_WHAT THIS TASK INVOLVES_
Below are several records. Retype exactly those lines running from the one with "scene.view_settings.use_white_balance |= len(values)" through the one with "scene.view_settings.keyframe_insert(path, frame=frame(t))", end lines included, and no others.

_RECORDS PROVIDED_

============

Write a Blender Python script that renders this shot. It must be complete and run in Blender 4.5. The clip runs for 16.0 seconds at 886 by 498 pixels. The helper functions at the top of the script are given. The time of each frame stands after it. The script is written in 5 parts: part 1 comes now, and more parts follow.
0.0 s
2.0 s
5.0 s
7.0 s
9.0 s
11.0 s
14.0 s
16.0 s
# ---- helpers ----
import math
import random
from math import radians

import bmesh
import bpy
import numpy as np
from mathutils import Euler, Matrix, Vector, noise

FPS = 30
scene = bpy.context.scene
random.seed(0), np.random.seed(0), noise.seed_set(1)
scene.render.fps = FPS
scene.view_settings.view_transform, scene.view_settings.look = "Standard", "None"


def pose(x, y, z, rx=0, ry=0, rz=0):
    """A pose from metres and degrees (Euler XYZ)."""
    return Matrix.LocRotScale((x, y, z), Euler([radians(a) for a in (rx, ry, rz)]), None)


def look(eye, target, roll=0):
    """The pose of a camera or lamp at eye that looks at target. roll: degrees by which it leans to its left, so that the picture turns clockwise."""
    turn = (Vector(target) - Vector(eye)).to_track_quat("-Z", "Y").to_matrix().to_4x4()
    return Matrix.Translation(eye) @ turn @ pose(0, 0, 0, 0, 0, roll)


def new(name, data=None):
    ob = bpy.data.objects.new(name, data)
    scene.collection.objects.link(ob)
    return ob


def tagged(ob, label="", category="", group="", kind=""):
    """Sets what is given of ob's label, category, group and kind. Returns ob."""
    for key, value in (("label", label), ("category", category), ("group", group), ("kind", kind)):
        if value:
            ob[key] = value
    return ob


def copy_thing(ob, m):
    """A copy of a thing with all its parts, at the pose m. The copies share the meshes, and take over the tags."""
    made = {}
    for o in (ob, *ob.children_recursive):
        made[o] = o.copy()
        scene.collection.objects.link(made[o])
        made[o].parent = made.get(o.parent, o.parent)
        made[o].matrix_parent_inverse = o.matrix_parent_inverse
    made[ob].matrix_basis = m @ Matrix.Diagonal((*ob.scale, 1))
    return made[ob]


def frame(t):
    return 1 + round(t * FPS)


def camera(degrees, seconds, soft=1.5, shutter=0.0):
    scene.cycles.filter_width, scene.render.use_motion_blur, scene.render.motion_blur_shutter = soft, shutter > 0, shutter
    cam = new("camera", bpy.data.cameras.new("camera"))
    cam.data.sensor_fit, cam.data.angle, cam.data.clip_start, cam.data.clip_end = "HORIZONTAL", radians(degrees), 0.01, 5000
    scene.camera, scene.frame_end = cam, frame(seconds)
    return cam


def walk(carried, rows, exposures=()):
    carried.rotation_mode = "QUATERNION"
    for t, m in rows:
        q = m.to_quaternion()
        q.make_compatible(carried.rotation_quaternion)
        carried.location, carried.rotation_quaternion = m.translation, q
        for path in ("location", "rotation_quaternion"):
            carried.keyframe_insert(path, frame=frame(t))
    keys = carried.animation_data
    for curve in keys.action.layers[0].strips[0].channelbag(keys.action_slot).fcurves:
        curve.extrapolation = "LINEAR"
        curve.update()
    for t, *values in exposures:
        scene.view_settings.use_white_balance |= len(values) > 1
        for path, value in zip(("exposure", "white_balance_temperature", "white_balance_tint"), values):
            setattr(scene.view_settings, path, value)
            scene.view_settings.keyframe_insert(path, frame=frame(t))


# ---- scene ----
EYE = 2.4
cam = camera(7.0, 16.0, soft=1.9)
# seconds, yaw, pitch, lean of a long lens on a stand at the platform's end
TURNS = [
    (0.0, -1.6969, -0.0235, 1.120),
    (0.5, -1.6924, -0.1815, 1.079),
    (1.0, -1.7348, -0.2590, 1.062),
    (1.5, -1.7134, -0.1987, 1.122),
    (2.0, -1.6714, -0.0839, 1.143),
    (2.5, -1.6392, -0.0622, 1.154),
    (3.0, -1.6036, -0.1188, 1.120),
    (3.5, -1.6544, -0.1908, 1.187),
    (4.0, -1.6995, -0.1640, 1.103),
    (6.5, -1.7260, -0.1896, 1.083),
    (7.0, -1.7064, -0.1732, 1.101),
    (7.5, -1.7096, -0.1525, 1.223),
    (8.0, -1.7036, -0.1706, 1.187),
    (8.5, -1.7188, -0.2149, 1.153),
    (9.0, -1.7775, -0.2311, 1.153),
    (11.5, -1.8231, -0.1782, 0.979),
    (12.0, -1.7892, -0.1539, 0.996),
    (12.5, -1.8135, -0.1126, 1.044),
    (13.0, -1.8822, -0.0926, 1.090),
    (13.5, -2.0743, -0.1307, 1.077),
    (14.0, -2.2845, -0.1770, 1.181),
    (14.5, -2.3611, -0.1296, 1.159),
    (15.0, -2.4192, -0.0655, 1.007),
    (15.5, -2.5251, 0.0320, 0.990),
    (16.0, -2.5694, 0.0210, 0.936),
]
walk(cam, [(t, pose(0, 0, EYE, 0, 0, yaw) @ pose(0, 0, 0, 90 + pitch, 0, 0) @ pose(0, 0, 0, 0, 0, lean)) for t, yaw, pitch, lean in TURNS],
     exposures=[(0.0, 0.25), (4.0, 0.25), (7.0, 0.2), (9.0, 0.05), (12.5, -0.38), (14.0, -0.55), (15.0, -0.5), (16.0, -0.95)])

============

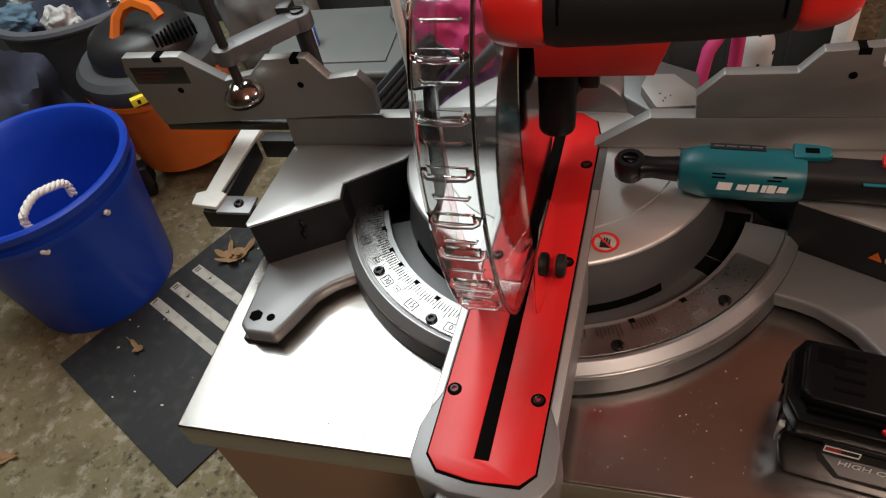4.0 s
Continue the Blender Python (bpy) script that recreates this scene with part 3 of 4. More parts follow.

============

_FULL OUTPUT_
        scene.view_settings.use_white_balance |= len(values) > 1
        for path, value in zip(("exposure", "white_balance_temperature", "white_balance_tint"), values):
            setattr(scene.view_settings, path, value)
            scene.view_settings.keyframe_insert(path, frame=frame(t))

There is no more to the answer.